The horrific shooting incident that saw 50 human beings killed and 53 injured at a night club in Orlando, Florida earlier today serves to confirm the frailties of humankind. Human beings everywhere must feel a sense of disgust at the wanton and senseless act of ‘mano a mano’ violence which seems to be sweeping the globe. Many are quick to explain that we have always had to live with violence going back to the Crusades of the 11th century. The struggle will continue until…
In recent weeks and months Barbados has experienced an several reports of gun related and violent crime. Fortunately we have not had the experience of multiple killings to compare with Paris, Orlando, Ohio and other places across the globe, however, there is sufficient evidence of the changing local crime landscape to be very concerned.
There was a time not too long ago on the island of Barbados a murder evoked a public conversation not just because it was a tragic act but infrequent as well. The tranquil and pristine nature of our neighbourhoods have become threatened as a result of lifestyle changes we have embraced influenced by the global village we have embraced.
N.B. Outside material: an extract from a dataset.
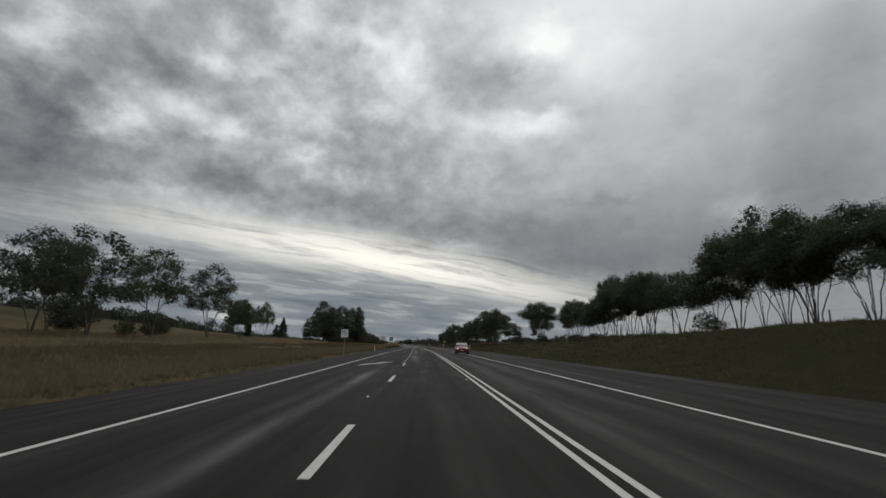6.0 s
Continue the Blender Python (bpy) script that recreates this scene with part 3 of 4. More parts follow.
s, g = sign_at("road_sign", "white road sign with three unreadable dark lines on two posts", -8.6, 268.0)
Z = 3.1 - g
pl = part("panel", plate_bm(1.5, 0.98, Z - 0.49, 0.0), SIGN_WHITE, s)
part("border", ring_bm(1.5, 0.98, Z - 0.49, 0.0, 0.022, 0.003, 0.06, 0.02), SIGN_BLACK, pl)
for k, w in enumerate((1.1, 1.2, 0.9)):
    part("word_bar", box_bm(w, 0.004, 0.11, (0, -0.004, Z - 0.22 - 0.27 * k)), SIGN_BLACK, pl)
for px in (-0.45, 0.45):
    part("post", rod_bm(0.03, -0.3, Z - 0.05, (px, 0.045)), GALV, s)

s, g = sign_at("road_sign", "bare grey back of a low road sign facing away", 11.3, 102.0)
pl = part("panel", plate_bm(1.5, 0.62, 1.65 - g, 0.0), GALV, s)
for px in (-0.5, 0.5):
    part("post", rod_bm(0.03, -0.3, 1.9 - g, (px, -0.04)), GALV, s)
for dz in (0.15, 0.45):
    part("rail", box_bm(1.4, 0.03, 0.05, (0, -0.02, 1.34 - g + dz)), GALV, s)

s, g = sign_at("warning_sign", "bare grey back of a diamond warning sign on one post", 11.75, 329.5)
pl = part("panel", plate_bm(0.62, 0.62, 0.0, 0.0, radius=0.05), GALV, s)
pl.matrix_local = pose(0, 0, 2.22 - g, 0, 45, 0)
part("post", rod_bm(0.032, -0.3, 2.5 - g, (0, -0.045)), GALV, s)
for dz in (2.05, 2.38):
    part("bracket", box_bm(0.30, 0.03, 0.05, (0, -0.02, dz - g)), BLACK_TRIM, s)

s, g = sign_at("direction_sign", "large dark green direction sign far along the highway", -10.2, 565.0)
pl = part("panel", plate_bm(3.2, 3.4, 5.2 - g, 0.0, radius=0.15), SIGN_GREEN, s)
part("border", ring_bm(3.2, 3.4, 5.2 - g, 0.0, 0.05, 0.004, 0.15, 0.05), SIGN_WHITE, pl)
for k, w in enumerate((2.0, 1.5, 2.2)):
    part("word_bar", box_bm(w, 0.004, 0.28, (0, -0.005, 6.1 - g - 0.8 * k)), SIGN_WHITE, pl)
for px in (-1.0, 1.0):
    part("post", rod_bm(0.08, -0.3, 6.8 - g, (px, 0.10)), GALV, s)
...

Barbados WAS the model tiny Black country others use to benchmark against, a country built on the tenets of law and order enabled by superior leadership in all facets of our tiny society. It seems to the BU household the characteristics which made us great we have willingly relinquished and are now being washed along in a stream or moral relativism.
Many of us have heard the saying when the US catches a cold the rest of the world, especially in the Caribbean, we sneeze. This saying although located to matters of economic performance the extrapolation can extend to the non economic. Given what is unravelling in the USA, Europe and other corners across the globe it portends the worst is yet to come.
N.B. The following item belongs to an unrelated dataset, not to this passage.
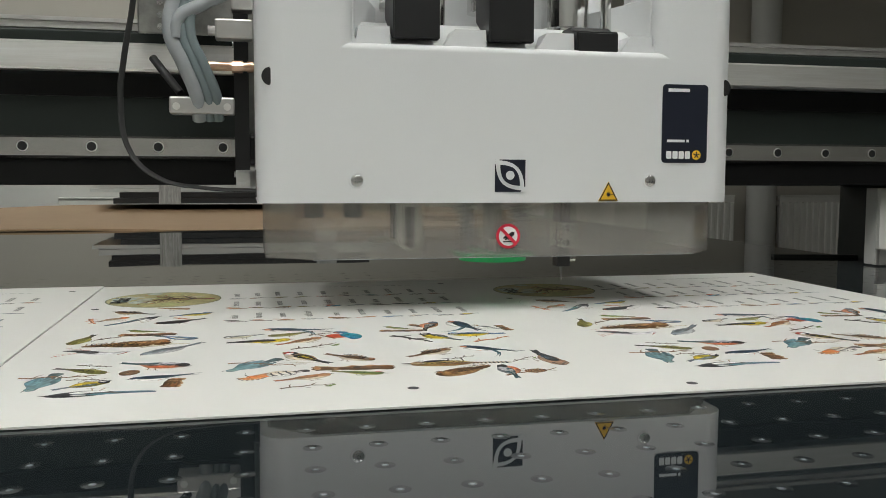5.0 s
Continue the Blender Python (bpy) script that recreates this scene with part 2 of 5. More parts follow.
def box(bm, x0, x1, y0, y1, z0, z1, bevel=0.0, seg=2):
    r = bmesh.ops.create_cube(bm, size=1)
    vs = r["verts"]
    for v in vs:
        v.co = ((x0 + x1) / 2 + v.co.x * (x1 - x0), (y0 + y1) / 2 + v.co.y * (y1 - y0), (z0 + z1) / 2 + v.co.z * (z1 - z0))
    if bevel:
        es = list({e for v in vs for e in v.link_edges})
        bmesh.ops.bevel(bm, geom=es, offset=bevel, segments=seg, affect="EDGES", profile=0.5)
    return bm


def one(*a, **k):
    return box(bmesh.new(), *a, **k)


def cyl(bm, p, r, h, axis="z", seg=20, r2=None):
    """A round bar of length h centred on p."""
    res = bmesh.ops.create_cone(bm, cap_ends=True, segments=seg, radius1=r, radius2=r if r2 is None else r2, depth=h)
    rot = {"z": Matrix(), "y": Matrix.Rotation(radians(90), 4, "X"), "x": Matrix.Rotation(radians(90), 4, "Y")}[axis]
    bmesh.ops.transform(bm, matrix=Matrix.Translation(p) @ rot, verts=res["verts"])
    return bm


def prism(bm, pts, axis, a, b):
    """A flat outline swept along an axis from a to b."""
    def at(p, d):
        return {"x": (d, p[0], p[1]), "y": (p[0], d, p[1]), "z": (p[0], p[1], d)}[axis]
    lo = [bm.verts.new(at(p, a)) for p in pts]
    hi = [bm.verts.new(at(p, b)) for p in pts]
    n = len(pts)
    fs = [bm.faces.new(lo), bm.faces.new(list(reversed(hi)))]
    for i in range(n):
        fs.append(bm.faces.new((lo[i], hi[i], hi[(i + 1) % n], lo[(i + 1) % n])))
    return fs


def rounded(x0, x1, y0, y1, r, n=5):
    pts = []
    for cx, cy, a0 in ((x1 - r, y1 - r, 0), (x0 + r, y1 - r, 90), (x0 + r, y0 + r, 180), (x1 - r, y0 + r, 270)):
        for i in range(n + 1):
            a = radians(a0 + 90 * i / n)
            pts.append((cx + r * math.cos(a), cy + r * math.sin(a)))
    return pts


def tube(name, pts, r, material, parent=None, label="", res=3, flat=0.0):
    """A cable along a smooth line; flat: a ribbon of that half width."""
    cu = bpy.data.curves.new(name, "CURVE")
    cu.dimensions = "3D"
    sp = cu.splines.new("BEZIER")
    sp.bezier_points.add(len(pts) - 1)
    for b, p in zip(sp.bezier_points, pts):
        b.co = p
        b.handle_left_type = b.handle_right_type = "AUTO"
    cu.resolution_u = 8
    if flat:
        cu.extrude = flat
        cu.bevel_depth = r
        cu.bevel_resolution = 1
    else:
        cu.bevel_depth = r
        cu.bevel_resolution = res
    ob = new(name, cu)
    me = bpy.data.meshes.new_from_object(ob)
    bpy.data.objects.remove(ob)
    me.materials.clear()
    me.materials.append(material)
    for p in me.polygons:
        p.use_smooth = True
    ob = new(name, me)
    if parent:
        ob.parent = parent
    if label:
        tagged(ob, label)
    return ob


def words(name, text, size, material, parent, m, wide=1.0, bold=0.0, align="LEFT"):
    cu = bpy.data.curves.new(name, "FONT")
    cu.body = text
    cu.size = size
    cu.align_x = align
    cu.offset = bold
    cu.extrude = 0.00005
    ob = new(name, cu)
    me = bpy.data.meshes.new_from_object(ob)
    bpy.data.objects.remove(ob)
    me.transform(Matrix.Diagonal((wide, 1, 1, 1)))
    me.materials.clear()
    me.materials.append(material)
    ob = new(name, me)
    ob.parent = parent
    ob.matrix_local = m
    return ob


UPRIGHT = Matrix.Rotation(radians(90), 4, "X")


# ---- the hall ----
FLOOR = -0.86
ob = part("floor", one(-4.5, 8.5, -3.5, 7.2, FLOOR - 0.1, FLOOR), M_FLOOR)
tagged(ob, "grey sealed concrete floor", "floor", kind="structure")
ob = part("wall_north", one(-4.5, 8.5, 6.9, 7.1, FLOOR, 2.6), M_WALL)
tagged(ob, "plain beige painted wall behind the machine", "wall", kind="structure")
ob = part("wall_west", one(-4.6, -4.5, -3.5, 6.9, FLOOR, 2.6), M_WALLD)
tagged(ob, "plain grey wall behind the racks", "wall", kind="structure")
ob = part("wall_east", one(8.5, 8.6, -3.5, 6.9, FLOOR, 2.6), M_WALL)
tagged(ob, "plain beige painted side wall", "wall", kind="structure")
ob = part("wall_south", one(-4.5, 8.5, -3.6, -3.5, FLOOR, 2.6), M_WALLW)
tagged(ob, "plain white wall behind the viewer", "wall", kind="structure")
ob = part("ceiling", one(-4.5, 8.5, -3.5, 6.9, 2.6, 2.7), M_CEIL)
tagged(ob, "pale painted ceiling", "ceiling", kind="structure")


def ceiling_lights():
    em = bpy.data.materials.new("lit_tube_diffuser")
    em.use_nodes = True
    b = em.node_tree.nodes["Principled BSDF"]
    b.inputs["Emission Color"].default_value = (0.985, 1.0, 0.955, 1)
    b.inputs["Emission Strength"].default_value = TUBE
    first = None
    for x, y in TUBES:
        if first is None:
            first = thing("ceiling_light", "white fluorescent ceiling light with lit diffuser", "ceiling light", "lights on the ceiling", at=(x, y, 2.6))
            part("housing", one(-0.16, 0.16, -0.75, 0.75, -0.06, 0, 0.01), M_RADI, first)
            part("diffuser", one(-0.14, 0.14, -0.73, 0.73, -0.075, -0.061, 0.004), em, first, "glowing white diffuser")
        else:
            copy_thing(first, Matrix.Translation((x, y, 2.6)))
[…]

There is another concern for Barbadians given the escalation in gun violence many attribute to drug trade, gang violence and a general break down in law and order. Reports coming out of Trinidad and Tobago where gun crime is out of control indicate Venezuelan soldiers are selling high powered weapons for food. The soldiers are very poorly paid and have succumbed to the temptation of reporting their weapons ‘lost’.
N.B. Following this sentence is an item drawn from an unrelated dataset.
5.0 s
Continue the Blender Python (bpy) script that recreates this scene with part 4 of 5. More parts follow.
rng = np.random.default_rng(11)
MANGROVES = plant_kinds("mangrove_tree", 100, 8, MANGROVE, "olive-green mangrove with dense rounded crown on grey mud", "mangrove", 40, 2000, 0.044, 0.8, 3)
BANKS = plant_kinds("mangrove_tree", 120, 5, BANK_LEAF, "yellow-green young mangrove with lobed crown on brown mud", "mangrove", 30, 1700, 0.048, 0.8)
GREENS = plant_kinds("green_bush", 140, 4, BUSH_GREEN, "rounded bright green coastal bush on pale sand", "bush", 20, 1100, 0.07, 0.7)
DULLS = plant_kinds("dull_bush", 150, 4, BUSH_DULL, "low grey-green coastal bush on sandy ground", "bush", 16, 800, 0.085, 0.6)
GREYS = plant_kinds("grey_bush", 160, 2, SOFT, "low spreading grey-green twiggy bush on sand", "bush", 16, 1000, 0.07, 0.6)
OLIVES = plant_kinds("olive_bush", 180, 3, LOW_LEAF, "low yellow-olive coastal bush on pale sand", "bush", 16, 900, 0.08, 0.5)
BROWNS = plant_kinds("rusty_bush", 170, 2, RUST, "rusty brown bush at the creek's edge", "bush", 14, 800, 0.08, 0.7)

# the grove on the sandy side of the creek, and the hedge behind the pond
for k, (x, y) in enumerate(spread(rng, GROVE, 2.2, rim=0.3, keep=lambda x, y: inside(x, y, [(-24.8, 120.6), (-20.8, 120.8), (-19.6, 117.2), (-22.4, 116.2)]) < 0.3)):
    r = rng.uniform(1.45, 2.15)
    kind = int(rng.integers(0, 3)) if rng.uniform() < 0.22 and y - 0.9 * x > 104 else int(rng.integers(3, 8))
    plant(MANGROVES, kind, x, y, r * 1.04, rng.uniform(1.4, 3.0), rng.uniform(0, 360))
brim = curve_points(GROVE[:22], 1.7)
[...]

The time has passed for long talk and to be prolix. It is time for our leaders to act. It is time for the denizens to act. We have high unemployment among our youth and the devil as they say will find work for idle hands. An interview with youngsters on the block last week in response to shootings was eerily insightful. Enough is not being done to win the hearts and minds of our idle youth population. In a small society it takes a only a few disengaged youthful souls to disrupt the quality of life we want for our children.
We hope the Barbados Coast Guard and Marine Wing of RBPF have taken notice of the food for gun trade between Venezuelan fishermen/soldiers and Trinidadian and Tobago fishermen. We do not need another conduit for high powered guns being dumped into Barbados. While this is unfolding we are told to expect 700 Chinese workers to enter for the Sam Lords Castle project.
How do we get our boys off the blocks to be constructively engaged?